Friday, December 10, 2010

am i missing out?

Over at Cyclocross Magazine's site there is live coverage of the US National Cyclocross Championships. Included in the coverage is a large column in the center of the page showing a constantly-rotating, updating twitter feed, with hundreds (maybe thousands) of folks sending 140-character "tweets" about the action in Bend -- as it's happening before their eyes.

For those without a modern cell phone -- like me -- the only way to watch this little drama unfold is to sit in front of a computer all afternoon. Since that's more time than I'd like to spend staring at a computer (especially on my day off), I am content to wait for emailed race reports, or blog updates, from friends who are fast enough (or just crazy enough) to go to Bend. I can read these at my leisure; and if it's not moments but hours or even days after the fact, does it matter?

Apparently, for the millions of folks with modern touch-screen phones, the answer is yes.

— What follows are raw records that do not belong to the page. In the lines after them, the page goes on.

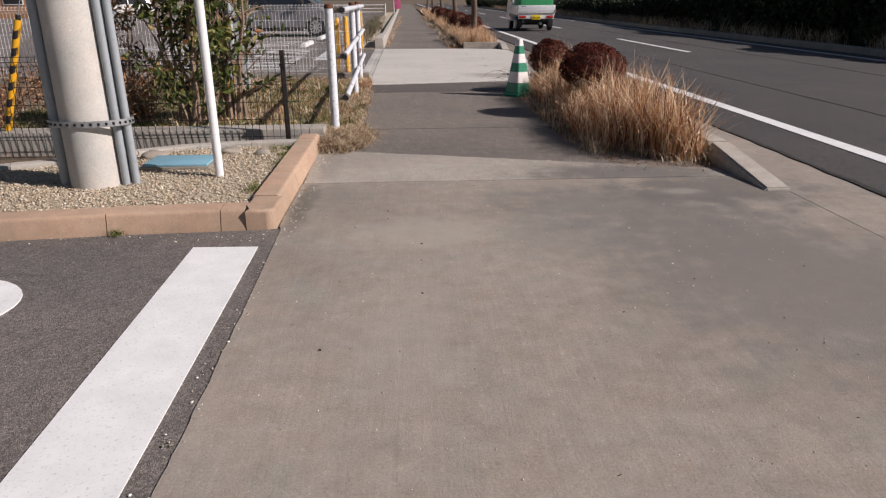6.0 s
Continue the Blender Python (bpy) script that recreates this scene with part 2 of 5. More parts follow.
def box(bm, x0, x1, y0, y1, z0, z1, bevel=0.0, segments=2):
    """An upright box, its edges rounded."""
    made = bmesh.ops.create_cube(bm, size=1.0, matrix=Matrix.Translation(((x0 + x1) / 2, (y0 + y1) / 2, (z0 + z1) / 2)) @ Matrix.Diagonal((x1 - x0, y1 - y0, z1 - z0, 1)))
    if bevel:
        edges = list({e for v in made["verts"] for e in v.link_edges})
        bmesh.ops.bevel(bm, geom=edges, offset=bevel, segments=segments, affect="EDGES", profile=0.6)
    return bm


def prism(bm, outline, z0, z1, bevel=0.0):
    """A flat outline, counter-clockwise from above, raised from z0 to z1."""
    low = [bm.verts.new((x, y, z0)) for x, y in outline]
    top = [bm.verts.new((x, y, z1)) for x, y in outline]
    k = len(outline)
    bm.faces.new(top)
    bm.faces.new(list(reversed(low)))
    for i in range(k):
        bm.faces.new((low[i], low[(i + 1) % k], top[(i + 1) % k], top[i]))
    if bevel:
        edges = [e for e in bm.edges if all(v in top for v in e.verts)]
        bmesh.ops.bevel(bm, geom=edges, offset=bevel, segments=2, affect="EDGES")
    return bm


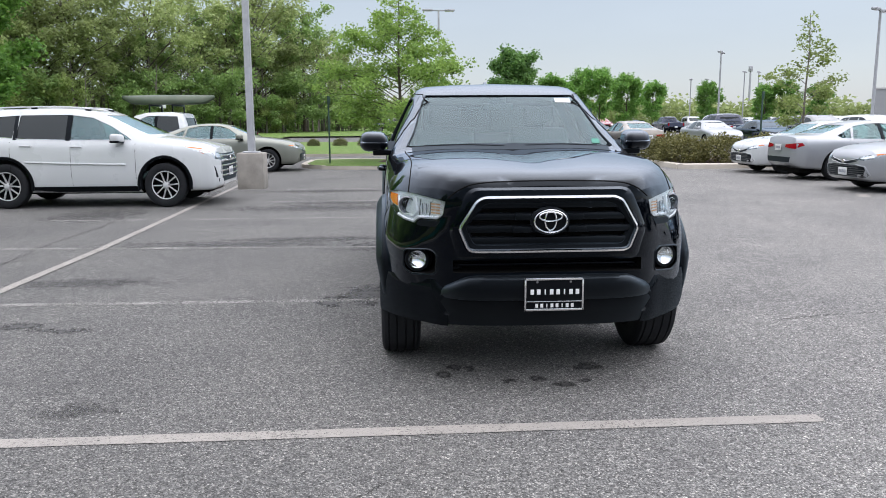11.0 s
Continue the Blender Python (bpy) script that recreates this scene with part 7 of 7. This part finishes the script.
load = thing("timber_load", "raw timber boards stacked over a truck bed", "timber", pose(26.1, 14.3, 1.40, 0, 0, S_ + 6))
for k in range(7):
    part("board", box(-1.6 + 0.1 * (k % 3), 1.9 - 0.15 * (k % 2), -0.55 + 0.17 * k, -0.42 + 0.17 * k, 0.02 * (k % 2), 0.06 + 0.02 * (k % 2), 0.005), "timber", load)
part("wrapped_pack", box(-0.9, 0.7, -0.5, 0.5, 0.08, 0.34, 0.10), "paint_white", load, "white wrapped pack")
part("pack_rest", box(-0.8, 0.6, -0.45, 0.45, -0.22, 0.0, 0.02), "timber", load)

build_car("black sedan parked nose in behind a gold sedan", "sedan", pose(31.9, -8.7, 0, 0, 0, 186), "sedan", "paint_ink", name="sedan")
build_car("dark blue high-roofed van at the edge of the far lot", "van", pose(100.2, -3.0, 0, 0, 0, S_ - 8), "van", "paint_navy", "steel", "alloy", False, name="van")

# far rows: a few kinds, repeated
kinds = [build_car("silver sedan in the far rows", "sedan", pose(34, -16, 0, 0, 0, 0), "sedan", "paint_silver", "steel", "alloy", False, "cars in the far rows", name="sedan"),
         build_car("dark sedan in the far rows", "sedan", pose(34, -19, 0, 0, 0, 0), "sedan", "paint_ink", "steel", "alloy", False, "cars in the far rows", name="sedan"),
         build_car("grey SUV in the far rows", "SUV", pose(34, -22, 0, 0, 0, 0), "suv", "paint_grey", "steel", "alloy", False, "cars in the far rows", name="suv"),
         build_car("white SUV in the far rows", "SUV", pose(34, -25, 0, 0, 0, 0), "suv", "paint_white", "steel", "alloy", False, "cars in the far rows", name="suv"),
         build_car("red SUV in the far rows", "SUV", pose(96, -27, 0, 0, 0, 0), "suv", "paint_red", "steel", "alloy", False, "cars in the far rows", name="suv"),
         build_car("white pickup truck in the far rows", "pickup truck", pose(103.5, -18, 0, 0, 0, 20), "pickup", "paint_white", "steel", "alloy", False, "cars in the far rows", name="pickup_truck"),
         build_car("dark blue pickup truck in the far rows", "pickup truck", pose(109.5, -22, 0, 0, 0, 20), "pickup", "paint_navy", "steel", "alloy", False, "cars in the far rows", name="pickup_truck")]
rnd = random.Random(9)
spots = []
for x, ys, turn in ((34, (-28, -31, -34, -37), 0), (39.5, range(-40, -17, 3), 180), (50, range(-44, -21, 3), 0), (55.5, range(-47, -24, 3), 180), (66, range(-52, -42, 3), 0), (80, range(-60, -26, 3), 0), (86, range(-60, -30, 3), 180), (104, range(-74, -40, 4), 0)):
    for y in ys:
        spots.append((x + rnd.uniform(-0.3, 0.3), y + rnd.uniform(-0.2, 0.2), turn))
for k in range(14):
    spots.append((98.7 + 3.3 * k, -7.4 - 2.1 * k, 28 + 12 * (k % 3)))
for x, y, k in ((104.0, 0.8, 6), (104.5, -2.2, 1)):
    copy_thing(kinds[k], pose(x, y, 0, 0, 0, -80))
for x in (14.5, 17.5, 20.5, 23.5, 26.5, 29.5):
    spots.append((x + 8, -31.5, 90))
for x, y in ((7.2, -16.6), (12.7, -17.0), (15.6, -16.8)):
    copy_thing(kinds[0 if x < 14 else 1], pose(x, y, 0, 0, 0, -90))
for x, y in ((-2.2, -16.8), (-5.2, -16.9), (-5.2, -10.9), (-8.3, -11.0)):
    spots.append((x, y, 90 if rnd.random() < 0.5 else -90))
for x, y, a in spots:
    k = rnd.choices(range(7), weights=(4, 4, 3, 4, 0.8, 1.5, 1))[0]
    copy_thing(kinds[k], pose(x, y, 0, 0, 0, a + (180 if rnd.random() < 0.3 and abs(a) != 90 else 0) + rnd.uniform(-2, 2)))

Sweetie and I were given a cell-phone about seven years ago, from a friend who wanted to be able to find us at a large music festival in Seattle that saw over 40,000 visitors a day. He programmed it with a Portland area code, loaded it with minutes, told me how to load it with more at my local Radio Shack, and said we could decide if we liked having a cell phone enough to keep it. (If we didn't we could donate it to a womens' shelter when the minutes ran out.) We decided it might be handy for traveling, and every ninety days I have continued to top it off with the minimum amount of money to keep the number active. It's far cheaper doing it this way than buying an actual monthly plan; and so far the phone has continued to work just fine. It's primitive by current standards (instead of a touch screen, it has actual buttons you push to dial the number, and a stubby little "antenna", and sometimes it turns on accidentally if you sit on it the wrong way), but as long as it works we'll keep it. (It does allow for texting, and I have successfully sent four or five text messages in the seven years we've had the phone; but my slow keypad speed and very large thumbs make texting ridiculous, so when I do use the cell-phone, I just dial a number and talk into the phone. Apparently, this option is now becoming quaintly old-fashioned among adults of a certain, younger age, all of whom can text with lightning speed -- and one handed, no less.)

I can count on my fingers the number of times I've actually needed to carry it with me in a given year -- another reason, along with the greater cost involved, that I haven't bothered to get a cell phone with a "real" plan.

Still, it's strange and occasionally disconcerting to have coffee with someone and watch their eyes dart back and forth from me to the myPhone or CrackBerry on the counter near their latte, as if they're waiting for something vital to pop up on the little screen that will demand and divert their attention away from our conversation. It's even more jarring to look around the cafe and see that I am often the only customer in the place not staring at a small, portable electronic device of some kind. It's not quite like a reversal of a scene from A Connecticut Yankee in King Arthur's Court, not yet anyway, though it definitely hints at that vibe.

But it begs the question: other than up-to-the-moment blasts of mostly trivial information, what am I really missing?
I feel more and more like a dinosaur, but not necessarily in a bad way, not like I'm the one being left behind. Instead, it feels sometimes like I am watching the rest of the world get on a bus to go someplace I don't yet feel a need to visit, much less live permanently.

What will happen if I don't get on this particular bus? Besides the fact that fewer of my friends will have time to communicate with me face-to-face, what will this mean for my socio-economic future? I don't know yet. In the meantime, there's a bike in the shed that needs some work, and once I fire up the space heater I'll be all toasty-warm in there while I sip on my coffee, listen to the radio and rummage through my tools for the right wrench with which to adjust my brakes.